══ GIVEN DATA

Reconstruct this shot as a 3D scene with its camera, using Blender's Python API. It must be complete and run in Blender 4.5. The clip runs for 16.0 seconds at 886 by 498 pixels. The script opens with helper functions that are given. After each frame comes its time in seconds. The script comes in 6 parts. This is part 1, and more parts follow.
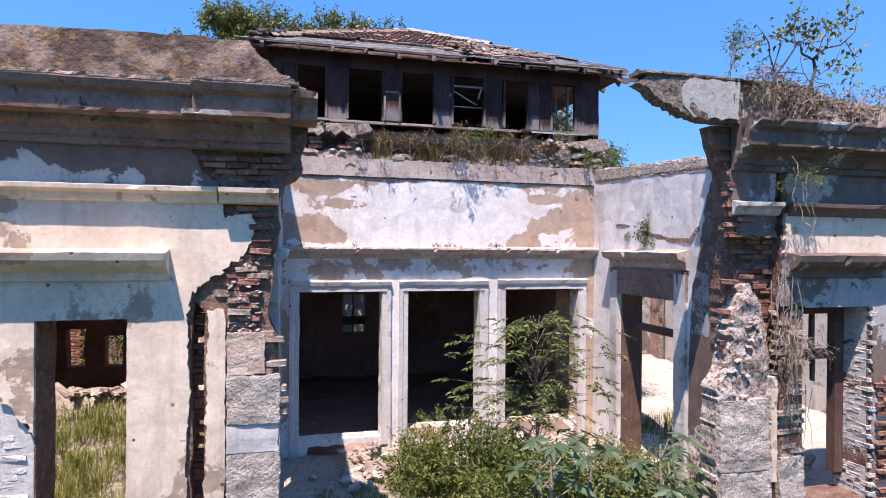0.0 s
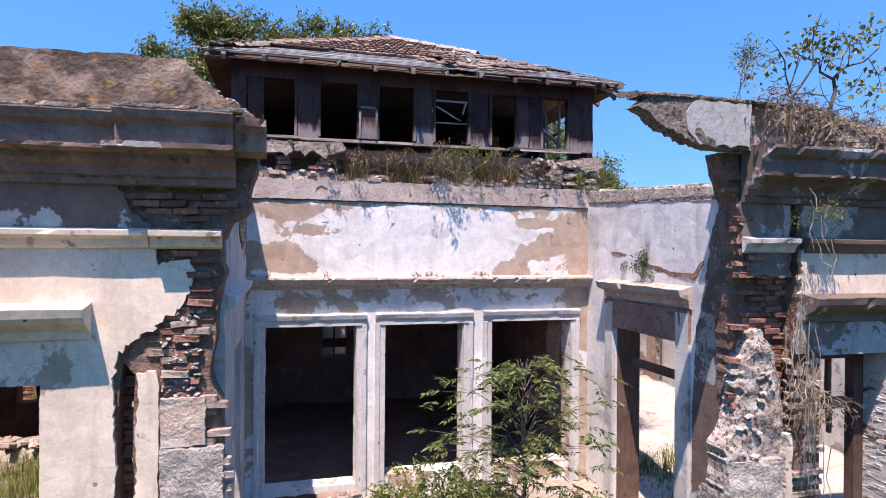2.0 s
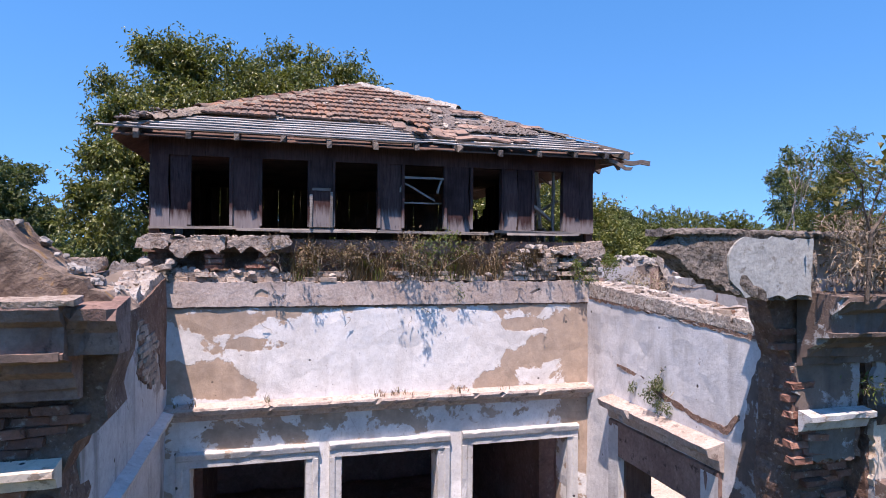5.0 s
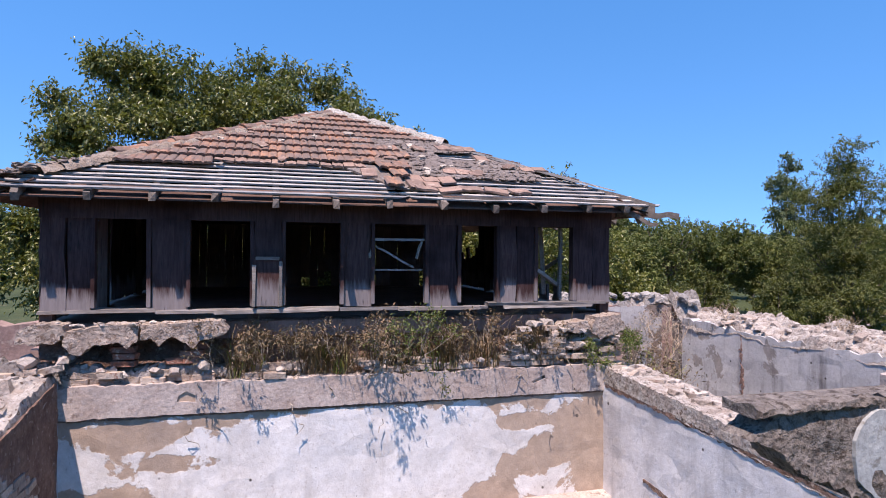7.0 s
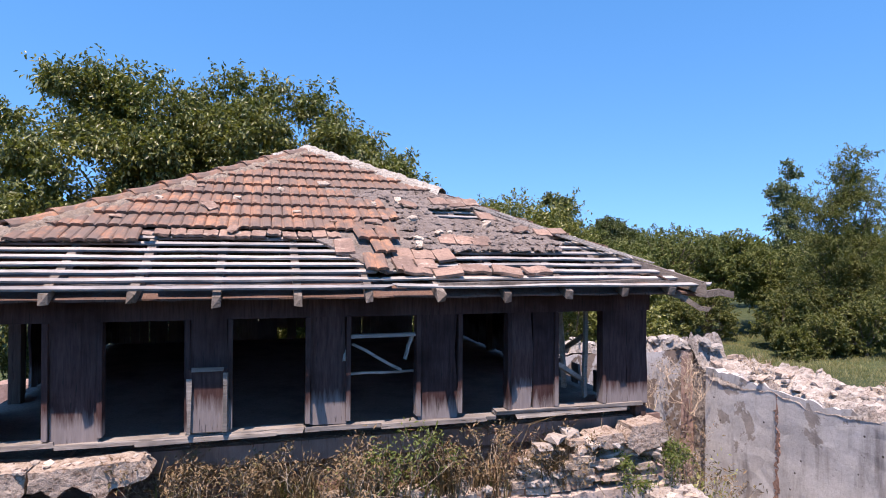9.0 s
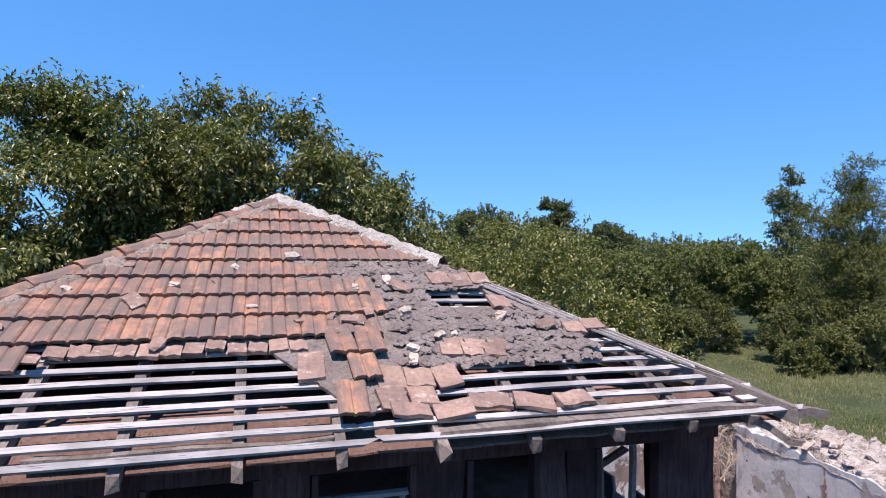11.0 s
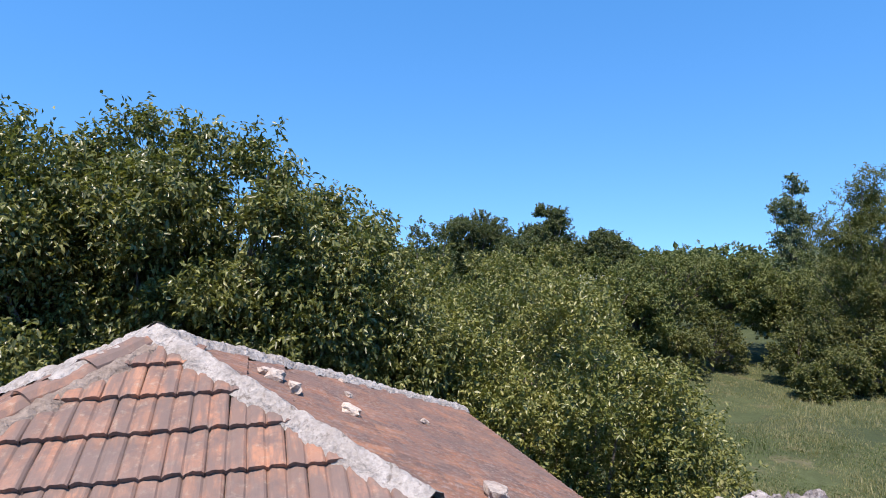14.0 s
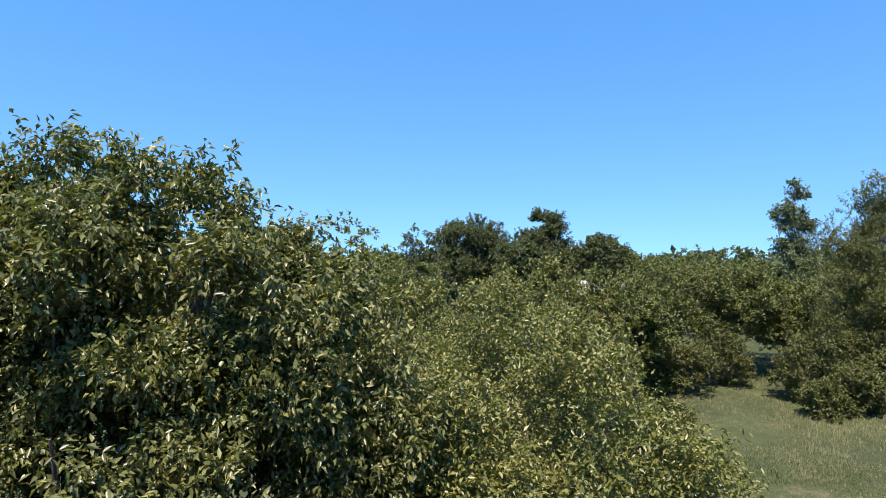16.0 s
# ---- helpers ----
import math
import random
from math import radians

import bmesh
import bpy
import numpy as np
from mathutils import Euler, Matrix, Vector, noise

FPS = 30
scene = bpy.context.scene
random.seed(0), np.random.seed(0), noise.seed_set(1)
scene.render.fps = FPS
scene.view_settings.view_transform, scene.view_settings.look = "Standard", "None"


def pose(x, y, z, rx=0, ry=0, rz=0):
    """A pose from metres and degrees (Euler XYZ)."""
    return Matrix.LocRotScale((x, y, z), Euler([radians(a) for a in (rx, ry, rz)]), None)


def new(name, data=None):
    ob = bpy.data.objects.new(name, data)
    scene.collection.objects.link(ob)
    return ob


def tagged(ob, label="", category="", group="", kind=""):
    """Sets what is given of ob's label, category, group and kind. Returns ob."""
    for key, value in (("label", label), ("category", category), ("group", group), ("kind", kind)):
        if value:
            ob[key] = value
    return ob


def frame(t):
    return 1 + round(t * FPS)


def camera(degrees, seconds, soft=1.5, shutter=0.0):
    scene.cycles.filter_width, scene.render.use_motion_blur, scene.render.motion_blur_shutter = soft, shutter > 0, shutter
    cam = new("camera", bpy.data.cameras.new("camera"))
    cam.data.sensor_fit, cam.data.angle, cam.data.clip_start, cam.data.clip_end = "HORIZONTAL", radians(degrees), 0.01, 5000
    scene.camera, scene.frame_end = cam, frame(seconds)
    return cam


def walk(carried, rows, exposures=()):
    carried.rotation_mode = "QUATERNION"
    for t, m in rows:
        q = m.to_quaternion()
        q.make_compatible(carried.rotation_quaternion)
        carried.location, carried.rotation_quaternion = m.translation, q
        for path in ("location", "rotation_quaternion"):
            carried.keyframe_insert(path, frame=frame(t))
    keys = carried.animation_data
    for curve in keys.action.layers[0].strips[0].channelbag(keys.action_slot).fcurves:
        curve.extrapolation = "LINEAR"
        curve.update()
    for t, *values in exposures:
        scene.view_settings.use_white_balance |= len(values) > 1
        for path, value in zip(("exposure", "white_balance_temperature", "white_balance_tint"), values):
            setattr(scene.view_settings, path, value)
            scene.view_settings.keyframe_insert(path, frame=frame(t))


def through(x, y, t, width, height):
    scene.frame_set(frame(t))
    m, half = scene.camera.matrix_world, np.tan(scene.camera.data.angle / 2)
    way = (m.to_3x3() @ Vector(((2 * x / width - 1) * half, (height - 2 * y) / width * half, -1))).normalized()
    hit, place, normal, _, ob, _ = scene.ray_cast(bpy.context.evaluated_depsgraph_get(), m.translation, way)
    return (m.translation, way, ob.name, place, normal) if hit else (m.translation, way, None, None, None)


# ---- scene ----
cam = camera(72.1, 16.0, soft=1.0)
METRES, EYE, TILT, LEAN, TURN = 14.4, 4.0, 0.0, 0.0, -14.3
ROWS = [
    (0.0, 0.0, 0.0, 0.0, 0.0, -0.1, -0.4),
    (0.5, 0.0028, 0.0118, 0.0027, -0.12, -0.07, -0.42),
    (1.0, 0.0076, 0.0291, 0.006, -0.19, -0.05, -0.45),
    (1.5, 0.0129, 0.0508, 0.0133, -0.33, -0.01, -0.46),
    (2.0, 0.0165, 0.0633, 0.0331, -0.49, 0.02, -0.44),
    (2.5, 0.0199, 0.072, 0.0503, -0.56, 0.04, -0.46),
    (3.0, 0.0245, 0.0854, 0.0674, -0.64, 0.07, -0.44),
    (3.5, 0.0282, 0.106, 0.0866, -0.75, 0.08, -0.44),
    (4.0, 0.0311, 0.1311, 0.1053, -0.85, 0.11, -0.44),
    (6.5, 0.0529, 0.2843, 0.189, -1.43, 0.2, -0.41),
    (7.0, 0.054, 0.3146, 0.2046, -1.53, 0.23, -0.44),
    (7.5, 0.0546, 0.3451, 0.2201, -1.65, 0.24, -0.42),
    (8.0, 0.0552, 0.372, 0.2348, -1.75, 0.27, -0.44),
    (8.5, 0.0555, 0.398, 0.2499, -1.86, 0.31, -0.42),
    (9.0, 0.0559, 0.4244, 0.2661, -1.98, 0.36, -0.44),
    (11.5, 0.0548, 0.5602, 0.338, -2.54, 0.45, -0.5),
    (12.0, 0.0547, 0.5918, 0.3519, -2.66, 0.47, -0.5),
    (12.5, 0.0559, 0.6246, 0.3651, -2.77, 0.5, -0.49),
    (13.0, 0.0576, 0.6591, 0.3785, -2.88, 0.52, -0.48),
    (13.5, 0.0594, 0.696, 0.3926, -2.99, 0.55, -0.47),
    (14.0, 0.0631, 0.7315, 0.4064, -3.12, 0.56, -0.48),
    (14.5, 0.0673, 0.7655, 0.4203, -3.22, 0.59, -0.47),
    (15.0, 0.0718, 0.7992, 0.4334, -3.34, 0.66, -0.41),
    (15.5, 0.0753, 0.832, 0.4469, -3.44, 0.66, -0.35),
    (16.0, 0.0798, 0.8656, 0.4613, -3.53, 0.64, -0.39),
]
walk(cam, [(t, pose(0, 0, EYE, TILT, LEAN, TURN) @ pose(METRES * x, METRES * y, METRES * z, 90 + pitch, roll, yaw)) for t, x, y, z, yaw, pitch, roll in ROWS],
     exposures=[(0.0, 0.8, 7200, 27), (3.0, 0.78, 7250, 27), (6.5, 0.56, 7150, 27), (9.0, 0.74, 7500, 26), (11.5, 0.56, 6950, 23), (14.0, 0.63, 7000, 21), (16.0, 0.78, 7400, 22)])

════

▶ DIRECTION
Restate the entire listing word for word, excluding pictures.

▶ EXERCISE SOLUTION
Reconstruct this shot as a 3D scene with its camera, using Blender's Python API. It must be complete and run in Blender 4.5. The clip runs for 16.0 seconds at 886 by 498 pixels. The script opens with helper functions that are given. After each frame comes its time in seconds. The script comes in 6 parts. This is part 1, and more parts follow.
0.0 s
2.0 s
5.0 s
7.0 s
9.0 s
11.0 s
14.0 s
16.0 s
# ---- helpers ----
import math
import random
from math import radians

import bmesh
import bpy
import numpy as np
from mathutils import Euler, Matrix, Vector, noise

FPS = 30
scene = bpy.context.scene
random.seed(0), np.random.seed(0), noise.seed_set(1)
scene.render.fps = FPS
scene.view_settings.view_transform, scene.view_settings.look = "Standard", "None"


def pose(x, y, z, rx=0, ry=0, rz=0):
    """A pose from metres and degrees (Euler XYZ)."""
    return Matrix.LocRotScale((x, y, z), Euler([radians(a) for a in (rx, ry, rz)]), None)


def new(name, data=None):
    ob = bpy.data.objects.new(name, data)
    scene.collection.objects.link(ob)
    return ob


def tagged(ob, label="", category="", group="", kind=""):
    """Sets what is given of ob's label, category, group and kind. Returns ob."""
    for key, value in (("label", label), ("category", category), ("group", group), ("kind", kind)):
        if value:
            ob[key] = value
    return ob


def frame(t):
    return 1 + round(t * FPS)


def camera(degrees, seconds, soft=1.5, shutter=0.0):
    scene.cycles.filter_width, scene.render.use_motion_blur, scene.render.motion_blur_shutter = soft, shutter > 0, shutter
    cam = new("camera", bpy.data.cameras.new("camera"))
    cam.data.sensor_fit, cam.data.angle, cam.data.clip_start, cam.data.clip_end = "HORIZONTAL", radians(degrees), 0.01, 5000
    scene.camera, scene.frame_end = cam, frame(seconds)
    return cam


def walk(carried, rows, exposures=()):
    carried.rotation_mode = "QUATERNION"
    for t, m in rows:
        q = m.to_quaternion()
        q.make_compatible(carried.rotation_quaternion)
        carried.location, carried.rotation_quaternion = m.translation, q
        for path in ("location", "rotation_quaternion"):
            carried.keyframe_insert(path, frame=frame(t))
    keys = carried.animation_data
    for curve in keys.action.layers[0].strips[0].channelbag(keys.action_slot).fcurves:
        curve.extrapolation = "LINEAR"
        curve.update()
    for t, *values in exposures:
        scene.view_settings.use_white_balance |= len(values) > 1
        for path, value in zip(("exposure", "white_balance_temperature", "white_balance_tint"), values):
            setattr(scene.view_settings, path, value)
            scene.view_settings.keyframe_insert(path, frame=frame(t))


def through(x, y, t, width, height):
    scene.frame_set(frame(t))
    m, half = scene.camera.matrix_world, np.tan(scene.camera.data.angle / 2)
    way = (m.to_3x3() @ Vector(((2 * x / width - 1) * half, (height - 2 * y) / width * half, -1))).normalized()
    hit, place, normal, _, ob, _ = scene.ray_cast(bpy.context.evaluated_depsgraph_get(), m.translation, way)
    return (m.translation, way, ob.name, place, normal) if hit else (m.translation, way, None, None, None)


# ---- scene ----
cam = camera(72.1, 16.0, soft=1.0)
METRES, EYE, TILT, LEAN, TURN = 14.4, 4.0, 0.0, 0.0, -14.3
ROWS = [
    (0.0, 0.0, 0.0, 0.0, 0.0, -0.1, -0.4),
    (0.5, 0.0028, 0.0118, 0.0027, -0.12, -0.07, -0.42),
    (1.0, 0.0076, 0.0291, 0.006, -0.19, -0.05, -0.45),
    (1.5, 0.0129, 0.0508, 0.0133, -0.33, -0.01, -0.46),
    (2.0, 0.0165, 0.0633, 0.0331, -0.49, 0.02, -0.44),
    (2.5, 0.0199, 0.072, 0.0503, -0.56, 0.04, -0.46),
    (3.0, 0.0245, 0.0854, 0.0674, -0.64, 0.07, -0.44),
    (3.5, 0.0282, 0.106, 0.0866, -0.75, 0.08, -0.44),
    (4.0, 0.0311, 0.1311, 0.1053, -0.85, 0.11, -0.44),
    (6.5, 0.0529, 0.2843, 0.189, -1.43, 0.2, -0.41),
    (7.0, 0.054, 0.3146, 0.2046, -1.53, 0.23, -0.44),
    (7.5, 0.0546, 0.3451, 0.2201, -1.65, 0.24, -0.42),
    (8.0, 0.0552, 0.372, 0.2348, -1.75, 0.27, -0.44),
    (8.5, 0.0555, 0.398, 0.2499, -1.86, 0.31, -0.42),
    (9.0, 0.0559, 0.4244, 0.2661, -1.98, 0.36, -0.44),
    (11.5, 0.0548, 0.5602, 0.338, -2.54, 0.45, -0.5),
    (12.0, 0.0547, 0.5918, 0.3519, -2.66, 0.47, -0.5),
    (12.5, 0.0559, 0.6246, 0.3651, -2.77, 0.5, -0.49),
    (13.0, 0.0576, 0.6591, 0.3785, -2.88, 0.52, -0.48),
    (13.5, 0.0594, 0.696, 0.3926, -2.99, 0.55, -0.47),
    (14.0, 0.0631, 0.7315, 0.4064, -3.12, 0.56, -0.48),
    (14.5, 0.0673, 0.7655, 0.4203, -3.22, 0.59, -0.47),
    (15.0, 0.0718, 0.7992, 0.4334, -3.34, 0.66, -0.41),
    (15.5, 0.0753, 0.832, 0.4469, -3.44, 0.66, -0.35),
    (16.0, 0.0798, 0.8656, 0.4613, -3.53, 0.64, -0.39),
]
walk(cam, [(t, pose(0, 0, EYE, TILT, LEAN, TURN) @ pose(METRES * x, METRES * y, METRES * z, 90 + pitch, roll, yaw)) for t, x, y, z, yaw, pitch, roll in ROWS],
     exposures=[(0.0, 0.8, 7200, 27), (3.0, 0.78, 7250, 27), (6.5, 0.56, 7150, 27), (9.0, 0.74, 7500, 26), (11.5, 0.56, 6950, 23), (14.0, 0.63, 7000, 21), (16.0, 0.78, 7400, 22)])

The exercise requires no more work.